Obviously it was an exaggeration for effect, but people haven't generally taken Dravid's form slump to mean that he was anything other than a great batsman who is out of form, maybe even "past it". Rightly so of course, there's no reason it should reflect on past achievements. There's been various discussions about this, I'm sure you're aware of them so I won't bother digging one up.
As far as Hayden goes, well, take a look at your own posts for an example, though it's more the general tone of the discussion about Hayden, over a long period of time. When Hayden performs well, it's because he's been playing on flat pitches or against crap bowlers, or when he hasn't been playing against crap bowlers, he's been playing against good bowlers who for some reason were bowling poorly. When he performs badly, which of course is far less often, it's apparently a return to the norm.
The point of course is that many batsmen go through form slumps. What Hayden is doing now doesn't erase what he has done in the past, and the argument that he's a flat track bully because he failed on X occasion against quality pace bowling while ignoring the occasions he has succeeded is absurd. Dravid hasn't been presented with the same ridiculous argument, which was the point of my post.
Obviously what Hayden has done for the past 4 months doesn't change what happened in 6 of the previous 7 years (he had another year-long bout of lack of scoring between Augusts 2004 and 2005, of course), I've made precisely that point earlier this thread.
I don't think anyone's ever called Hayden not scoring "the norm" - the norm for his career from 2001/02 onwards has been scoring. To my mind, that scoring comprises pretty well exclusively of bashing weak seam-bowling on non-seaming pitches, but it's still the norm.
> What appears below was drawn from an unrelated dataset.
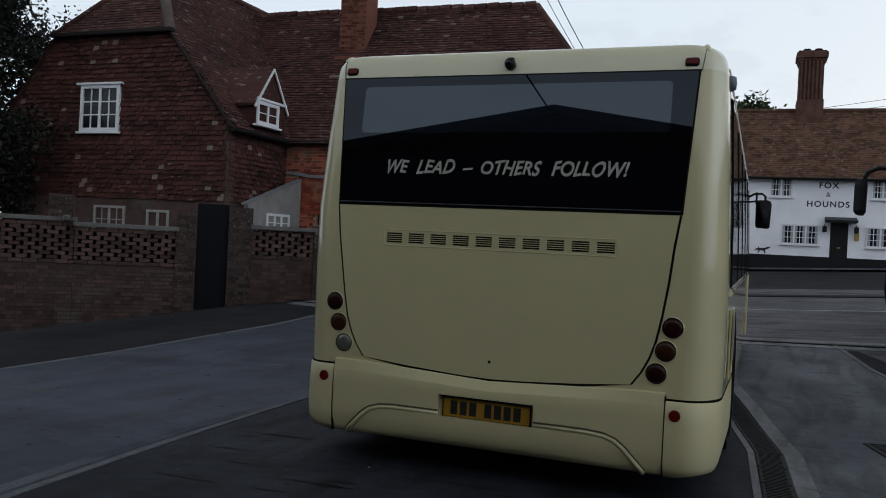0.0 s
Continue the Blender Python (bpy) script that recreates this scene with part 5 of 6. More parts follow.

It's the success as much as the failures that defines Hayden as a flat-track (or more accurately non-seaming-track) bully to my mind. Not every time he's had a run of low scoring has been down to being worked-out, obviously, some of it's just been down to playing badly, but there's been enough of such instances - and sufficiently few of him scoring in challenging circumstances - in both his "former" (1993/94-2001) and "latter" (2001/02-2008/09) career parts to call him a non-seaming-track bully, AFAIC.
Similarly, if Hayden were to walk out tomorrow on an SCG minefield that seamed all over the place and score a flawless 156 it would do absolutely nothing to counter the claim that he was a flat-track bully between 2001/02 and 2004 and 2005/06 and 2007/08, precisely because the past is past. The tracks that he scored on and the tracks he did not (not that he scored on every non-seaming track he was presented with, obviously) are the same once what's happened has happened.
The only thing that Hayden scoring a flawless big innings on a seaming deck any time now would prove was that he
might have been able to do between 2001/02 and 2007/08 if given enough chances. But equally, he might not have.
My opinion on what has happened so far in Hayden's career is already formed, and nothing is going to change the past so therefore nothing is going to change my opinion.